**Given problem**
Write the data out again exactly, with no pictures.
-- Start of Source excerpt --
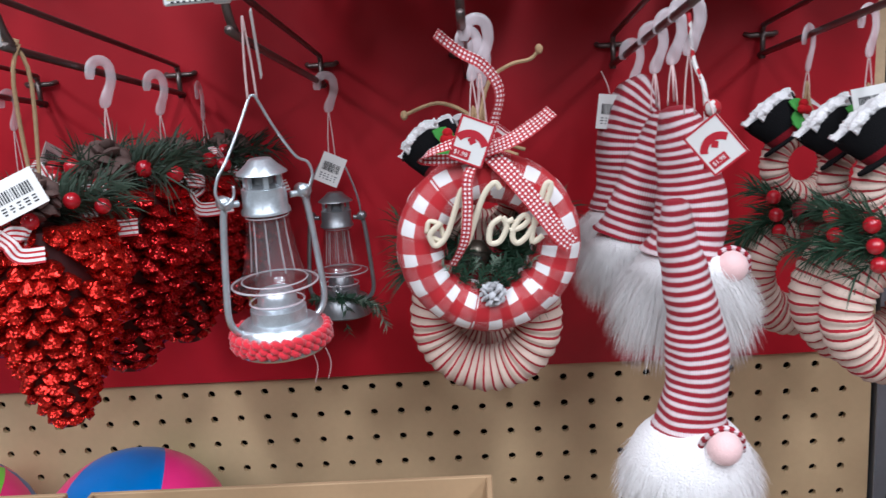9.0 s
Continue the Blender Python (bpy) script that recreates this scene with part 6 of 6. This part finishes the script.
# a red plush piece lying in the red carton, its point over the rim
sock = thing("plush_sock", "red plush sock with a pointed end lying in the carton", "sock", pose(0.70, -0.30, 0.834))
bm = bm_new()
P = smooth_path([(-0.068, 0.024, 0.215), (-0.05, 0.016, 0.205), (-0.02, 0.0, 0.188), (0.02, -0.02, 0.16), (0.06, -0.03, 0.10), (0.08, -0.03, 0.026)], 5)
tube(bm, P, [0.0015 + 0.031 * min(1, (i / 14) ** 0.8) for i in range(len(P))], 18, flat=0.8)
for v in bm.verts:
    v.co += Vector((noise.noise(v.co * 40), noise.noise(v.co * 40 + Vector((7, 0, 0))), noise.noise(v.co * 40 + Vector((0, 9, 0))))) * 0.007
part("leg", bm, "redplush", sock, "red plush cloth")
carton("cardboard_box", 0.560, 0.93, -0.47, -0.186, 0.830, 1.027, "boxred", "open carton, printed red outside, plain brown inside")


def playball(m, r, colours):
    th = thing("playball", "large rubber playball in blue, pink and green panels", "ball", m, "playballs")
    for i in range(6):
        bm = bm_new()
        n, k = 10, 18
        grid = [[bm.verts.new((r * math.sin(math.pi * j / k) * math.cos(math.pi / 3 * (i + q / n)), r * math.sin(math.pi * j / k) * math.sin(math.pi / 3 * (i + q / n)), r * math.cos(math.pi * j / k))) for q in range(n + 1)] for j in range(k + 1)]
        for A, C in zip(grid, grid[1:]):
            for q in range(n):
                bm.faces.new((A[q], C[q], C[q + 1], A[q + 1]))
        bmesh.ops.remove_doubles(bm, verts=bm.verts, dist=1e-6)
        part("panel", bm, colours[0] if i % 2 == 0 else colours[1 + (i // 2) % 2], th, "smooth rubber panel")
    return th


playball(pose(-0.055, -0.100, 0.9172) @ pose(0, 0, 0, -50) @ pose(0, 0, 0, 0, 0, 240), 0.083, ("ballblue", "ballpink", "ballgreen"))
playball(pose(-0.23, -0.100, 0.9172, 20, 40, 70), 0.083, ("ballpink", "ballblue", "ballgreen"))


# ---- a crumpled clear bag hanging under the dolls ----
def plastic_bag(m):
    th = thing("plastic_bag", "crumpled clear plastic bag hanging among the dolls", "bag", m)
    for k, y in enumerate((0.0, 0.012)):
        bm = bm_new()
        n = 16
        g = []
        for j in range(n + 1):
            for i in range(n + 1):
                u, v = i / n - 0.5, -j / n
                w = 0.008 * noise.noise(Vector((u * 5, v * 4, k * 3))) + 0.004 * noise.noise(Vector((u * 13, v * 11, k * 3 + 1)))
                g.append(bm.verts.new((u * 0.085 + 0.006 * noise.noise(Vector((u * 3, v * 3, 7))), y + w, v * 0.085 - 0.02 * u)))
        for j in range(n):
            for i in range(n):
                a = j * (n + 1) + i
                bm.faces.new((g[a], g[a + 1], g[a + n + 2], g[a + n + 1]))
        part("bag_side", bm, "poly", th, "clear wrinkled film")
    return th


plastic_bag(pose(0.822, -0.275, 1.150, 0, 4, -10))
-- End of Source excerpt --
**Result for this exercise**
9.0 s
Continue the Blender Python (bpy) script that recreates this scene with part 6 of 6. This part finishes the script.
# a red plush piece lying in the red carton, its point over the rim
sock = thing("plush_sock", "red plush sock with a pointed end lying in the carton", "sock", pose(0.70, -0.30, 0.834))
bm = bm_new()
P = smooth_path([(-0.068, 0.024, 0.215), (-0.05, 0.016, 0.205), (-0.02, 0.0, 0.188), (0.02, -0.02, 0.16), (0.06, -0.03, 0.10), (0.08, -0.03, 0.026)], 5)
tube(bm, P, [0.0015 + 0.031 * min(1, (i / 14) ** 0.8) for i in range(len(P))], 18, flat=0.8)
for v in bm.verts:
    v.co += Vector((noise.noise(v.co * 40), noise.noise(v.co * 40 + Vector((7, 0, 0))), noise.noise(v.co * 40 + Vector((0, 9, 0))))) * 0.007
part("leg", bm, "redplush", sock, "red plush cloth")
carton("cardboard_box", 0.560, 0.93, -0.47, -0.186, 0.830, 1.027, "boxred", "open carton, printed red outside, plain brown inside")


def playball(m, r, colours):
    th = thing("playball", "large rubber playball in blue, pink and green panels", "ball", m, "playballs")
    for i in range(6):
        bm = bm_new()
        n, k = 10, 18
        grid = [[bm.verts.new((r * math.sin(math.pi * j / k) * math.cos(math.pi / 3 * (i + q / n)), r * math.sin(math.pi * j / k) * math.sin(math.pi / 3 * (i + q / n)), r * math.cos(math.pi * j / k))) for q in range(n + 1)] for j in range(k + 1)]
        for A, C in zip(grid, grid[1:]):
            for q in range(n):
                bm.faces.new((A[q], C[q], C[q + 1], A[q + 1]))
        bmesh.ops.remove_doubles(bm, verts=bm.verts, dist=1e-6)
        part("panel", bm, colours[0] if i % 2 == 0 else colours[1 + (i // 2) % 2], th, "smooth rubber panel")
    return th


playball(pose(-0.055, -0.100, 0.9172) @ pose(0, 0, 0, -50) @ pose(0, 0, 0, 0, 0, 240), 0.083, ("ballblue", "ballpink", "ballgreen"))
playball(pose(-0.23, -0.100, 0.9172, 20, 40, 70), 0.083, ("ballpink", "ballblue", "ballgreen"))


# ---- a crumpled clear bag hanging under the dolls ----
def plastic_bag(m):
    th = thing("plastic_bag", "crumpled clear plastic bag hanging among the dolls", "bag", m)
    for k, y in enumerate((0.0, 0.012)):
        bm = bm_new()
        n = 16
        g = []
        for j in range(n + 1):
            for i in range(n + 1):
                u, v = i / n - 0.5, -j / n
                w = 0.008 * noise.noise(Vector((u * 5, v * 4, k * 3))) + 0.004 * noise.noise(Vector((u * 13, v * 11, k * 3 + 1)))
                g.append(bm.verts.new((u * 0.085 + 0.006 * noise.noise(Vector((u * 3, v * 3, 7))), y + w, v * 0.085 - 0.02 * u)))
        for j in range(n):
            for i in range(n):
                a = j * (n + 1) + i
                bm.faces.new((g[a], g[a + 1], g[a + n + 2], g[a + n + 1]))
        part("bag_side", bm, "poly", th, "clear wrinkled film")
    return th


plastic_bag(pose(0.822, -0.275, 1.150, 0, 4, -10))